The exercise: Skip the pictures. Set down, word for word, the lines from the start of the material up to and including the line with "broadleaf tree behind".

────

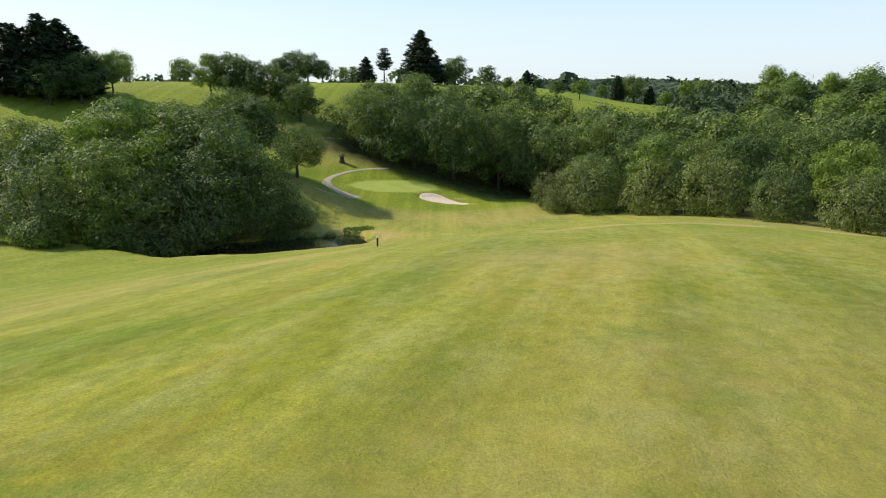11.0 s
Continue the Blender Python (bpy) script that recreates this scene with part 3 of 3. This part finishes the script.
for x, y, h, kind in ((50, 125, 12.4, "oak_a"), (55, 129, 15.5, "wood_oak_a"), (60, 129, 17.9, "wood_oak_b"), (66, 130, 19.0, "oak_b"), (67, 123, 19.0, "wood_oak_a"), (73, 125, 19.0, "wood_oak_b"), (74, 119, 17.9, "oak_b"), (55, 112, 13.8, "oak_a"), (60, 106, 14.2, "oak_c"), (65, 101, 13.6, "oak_a"), (40, 121, 9.0, "oak_a"), (47, 105, 9.0, "sallow_b"), (36, 66, 6.0, "sallow_a"), (30, 72, 5.0, "sallow_b"), (45, 80, 8.0, "oak_c"), (33, 58, 5.5, "sallow_b"), (30, 47, 5.0, "sallow_b"), (52, 90, 9.0, "sallow_a")):
    plant(kind, x, y, h, rnd.uniform(0, 360), "green broadleaf tree behind the hedge", group="trees behind the hedge")

# pond side
for x, y, h, kind in ((-67, 187, 13, "sallow_a"), (-72, 179, 13.5, "wood_oak_a"), (-69, 197, 15, "wood_oak_b"), (-77, 173, 11, "sallow_b"), (-65, 180, 6, "thicket_c"), (-78, 187, 17, "oak_c"), (-77, 200, 17, "wood_oak_a"), (-65.5, 192, 6, "thicket_a"), (-74, 206, 9, "oak_a"), (-86, 193, 18, "oak_c"), (-86, 182, 14, "wood_oak_b"), (-86, 205, 15, "oak_a"), (-95, 198, 14, "oak_b"), (-94, 170, 11, "sallow_a"), (-100, 177, 13, "oak_a"), (-95, 186, 12, "sallow_b"), (-106, 168, 12, "sallow_b"), (-110, 178, 12, "oak_c"), (-104, 190, 12, "oak_b"), (-118, 182, 12, "oak_a"), (-82, 210, 12, "oak_a"), (-73, 170, 5, "thicket_a"), (-82, 168, 5, "thicket_b"), (-90, 164, 5, "thicket_c"), (-64.5, 198, 5, "thicket_b"), (-66, 185, 5.5, "thicket_c"), (-63, 201.5, 4, "thicket_a"), (-70, 176, 6, "thicket_b")):
    plant(kind, x, y, h, rnd.uniform(0, 360), "leafy green tree crowding the dark pond", group="trees by the pond")
for x, y, h, kind in ((-68.6, 186.6, 7, "sallow_b"), (-65.6, 191.0, 7.5, "sallow_a"), (-62.8, 195.2, 7, "sallow_b"), (-61.0, 198.6, 6.5, "sallow_a"), (-59.6, 201.0, 4.6, "thicket_c"), (-70.6, 181.5, 7, "sallow_a"), (-67.5, 176, 5, "thicket_a")):
    plant(kind, x, y, h, rnd.uniform(0, 360), "dense sallow overhanging the pond bank", "bush", "bushes on the pond bank")
for i in range(11):
    u, v = -15 + 2.7 * i, 9.2 * math.sqrt(max(0.12, 1 - ((-15 + 2.7 * i) / 16.5) ** 2))
    x, y = POND[0] + u * math.cos(radians(POND[4])) - v * math.sin(radians(POND[4])), POND[1] + u * math.sin(radians(POND[4])) + v * math.cos(radians(POND[4]))
    plant(rnd.choice(("thicket_a", "thicket_c", "sallow_b")), x, y, rnd.uniform(2.6, 4.4) if i < 9 else 1.8, rnd.uniform(0, 360), "dark bush hanging over the pond's far bank", "bush", "bushes on the pond bank", sink=0.3)
plant("oak_b", -69.6, 215.8, 9.4, 30, "spreading oak on the grassy mound by the path")
plant("oak_a", -80.0, 218.0, 13.0, 100, "spreading oak on the grassy mound by the path")
plant("oak_b", -86.0, 217.0, 14.5, 10, "spreading oak on the grassy mound by the path")

# wood behind the green
def canopy(x):
    """Height of the wood's upper surface."""
    return max(-9.2, -2.6 - 0.107 * (x + 73))


for row, y0 in enumerate((250, 260, 272, 287)):
    x = -80.0 + (row % 2) * 5 - row * 2
    while x < 20 + row * 4:
        yy = y0 + 0.06 * (x + 70) + rnd.uniform(-2.5, 2.5)
        h = (canopy(x) - (1.8, 0.0, -1.6, -2.0, -2.4)[row] - height(x, yy)) * rnd.choice((0.84, 0.9, 0.97, 1.03, 1.08))
        if h > 5:
            kind = rnd.choice(("wood_oak_a", "wood_oak_b", "wood_oak_b", "oak_b")) if row < 1 else rnd.choice(("far_oak", "far_oak", "wood_oak_a") if row < 2 else ("far_oak",))
            plant(kind, x, yy, min(h, 17), rnd.uniform(0, 360), "dark green oak of the dense wood", group="wood behind the green", squash=min(1.5, max(0.85, 12 / h)) * rnd.uniform(0.85, 1.2))
        x += rnd.uniform(7.5, 11.5)

# sallows to the other side of the green
for x, y, h, kind in ((-28, 236, 8.5, "sallow_c"), (-23, 240, 10, "oak_a"), (-21, 232, 11, "sallow_a"), (-27, 231.5, 5.5, "sallow_a"), (-12, 235, 13, "oak_c"), (-11, 228, 11, "sallow_b"), (-2, 226, 11, "sallow_a"), (2, 236, 13, "oak_a"), (7, 220, 10, "sallow_b"), (14, 226, 12, "oak_c"), (15, 212, 9, "sallow_a"), (22, 216, 11, "oak_a"), (26, 204, 9, "sallow_b"), (33, 196, 9, "sallow_a"), (34, 210, 11, "oak_b"), (42, 200, 9, "oak_a"), (40, 186, 7, "sallow_b")):
    plant(kind, x, y, h, rnd.uniform(0, 360), "green sallow thicket in the hollow", group="sallows in the hollow")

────

Solution to this exercise:
11.0 s
Continue the Blender Python (bpy) script that recreates this scene with part 3 of 3. This part finishes the script.
for x, y, h, kind in ((50, 125, 12.4, "oak_a"), (55, 129, 15.5, "wood_oak_a"), (60, 129, 17.9, "wood_oak_b"), (66, 130, 19.0, "oak_b"), (67, 123, 19.0, "wood_oak_a"), (73, 125, 19.0, "wood_oak_b"), (74, 119, 17.9, "oak_b"), (55, 112, 13.8, "oak_a"), (60, 106, 14.2, "oak_c"), (65, 101, 13.6, "oak_a"), (40, 121, 9.0, "oak_a"), (47, 105, 9.0, "sallow_b"), (36, 66, 6.0, "sallow_a"), (30, 72, 5.0, "sallow_b"), (45, 80, 8.0, "oak_c"), (33, 58, 5.5, "sallow_b"), (30, 47, 5.0, "sallow_b"), (52, 90, 9.0, "sallow_a")):
    plant(kind, x, y, h, rnd.uniform(0, 360), "green broadleaf tree behind the hedge", group="trees behind the hedge")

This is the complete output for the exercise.